The new Live Gamer site opened Monday into the virtual trading arena and introduced itself "as the premier provider of a publisher-supported, secure platform for real money trading of virtual property."
Quote:
By introducing a fully transparent, secure, publisher-sanctioned marketplace, Live Gamer helps protect content creators from the distorting impact of illicit trading on their intellectual property and provides a safe alternative for consumers around the world who spend millions of hours in-world every month.
(And yes, if I may offer a brief digression, I think the ones and zeros inside a gameworld operator's database are property, even if no game operator has been willing to risk going to court to get that ruling... yet. When you play an online game [and I'm excluding Second Life here; it's not a "game"] and your character acquires some object like a sword, you-the-player don't "own" that sword, which is just ones and zeros, some as artwork on a client and some stored in a database owned by the game's operator. All you're doing when you subscribe to an online game is renting the use of those bits as an entertainment experience. You don't own them any more than you own the seat you're sitting on in a stadium where you're watching a ball game -- you're paying for the use of that seat, not for ownership of the seat itself. OK, back to the main point.)
So, assuming these new Live Gamer guys actually mean what they say, good for them. Their business ethics will be one step above those of the farmers and their goldselling pimps.
But I'm not sure that's saying much. Because it doesn't matter whether RMT is sanctioned by the game's operator or not -- if the game wasn't designed around RMT, then allowing real-world trading in in-game objects is guaranteed to have a "distorting impact" on the gameplay experience.
If inside the gameworld I can flat-out gift you with massive quantities of some valuable object because you gave me real money outside the game, and if the play experience of that game wasn't designed to be balanced for such exchanges, then that transaction cannot possibly be anything other than a profound subversion of the intended gameplay for everyone who plays that game. It's another example of how breaking the "magic circle" of the game screws up the play experience for those who play by the rules.
Of course there will always be counterarguments. Here are some of the most common bad ways that people have attempted to justify RMT where the game's not designed for it:
"It doesn't hurt anybody." This is bogus; it hurts the players who miss out on the play experience as designed even if they don't realize that or believe it.

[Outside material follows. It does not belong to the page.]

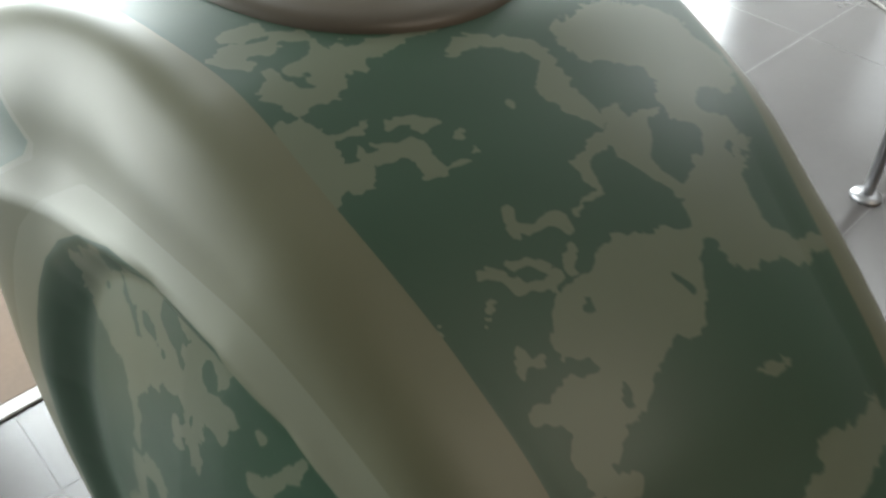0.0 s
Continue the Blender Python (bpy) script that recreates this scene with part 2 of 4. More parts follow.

"It doesn't hurt anybody else." This is also bogus. These are massively multiplayer games; what one person does in the gameworld has some impact on other players... and when a lot of people do it, a lot of honorable players have their play experience fouled up.
"If the game companies didn't like RMT they'd sue the big goldsellers, but they don't so they must be OK with it." This is flawed logic, since there are other reasons for not pursuing legal sanctions against third-party "resellers." Among the most powerful of these reasons is the strong desire to avoid the risk of losing such a case before a clueless judge, thereby setting a highly undesirable precedent concerning who owns the ones and zeros that comprise the objects of a gameworld.
(Note: At this writing there are currently at least two legal situations occurring with regard to IGE, but neither is from a game developer directly. One is Hernandez v. IGE, a class-action lawsuit from a player of WoW, and the other is an investigation by the Florida Attorney General’s Office of Economic Crimes into IGE's business practices. The feud between two of IGE's founders is titillating, but tangential.)
"SOE does it for EverQuest 2 with Station Exchange." This is irrelevant. EQ2 is Sony's game; if they want to let people skip past the gameplay progression they created, that's their business -- it has zero application to any other game whose rules of play are different from those of EQ2.
(Note: Although SOE (which already endorses RMT with its Station Exchange), Funcom, and Acclaim (which is Korean-owned and wants to use microtransactions in its games, such as Dave Perry's upcoming racing game) are participating in the Live Gamer sales system, not all developers/publishers are on board. Specifically, Blizzard has said they do not intend to participate, as they consider RMT to be a violation of their Terms of Service agreement, period.)
"RMT allows people to level up quickly so they can play with their friends." This one always sounds good, but it ignores the fact that if a game's developer wanted people doing this they'd have built it into the game somehow. Going around the game designer's intentions honks up gameplay regardless of why or how much people may want to do so. (For the record, however, I do think game designers ought to find ways to allow people with characters of different levels to play together. I favor dumping "levels" entirely, but that's just me.)
...
On balance, then, I'm willing to give these "Live Gamer" people half a cheer for at least saying that they won't engage in RMT for some game unless the game's operator gives them permission to do so. But for the rest of it, they get a big-time thumbs-down from me. RMT in a monthly subscription game skunks up the gameplay regardless of any "because I want it" justifications from players. (RMT in a game designed for it is fine, though. If that's the extent of the games these Live Gamer people are going to provide RMT for, OK. But it's hard to see them remaining satisfied with just that small bite of the $1.8B apple.)
I would be marginally happier if MMORPGs were designed with rules that make RMT effectively worthless or impossible to drive the third-party resellers out of business entirely.
More specifically, I'd like to see Star Trek Online designed with such rules so that no one can just dump a bunch of valuable stuff on anyone else.
And more specifically than that, I hope a Star Trek MMORPG would be designed so that there are few things of any value that can be traded between characters in the first place.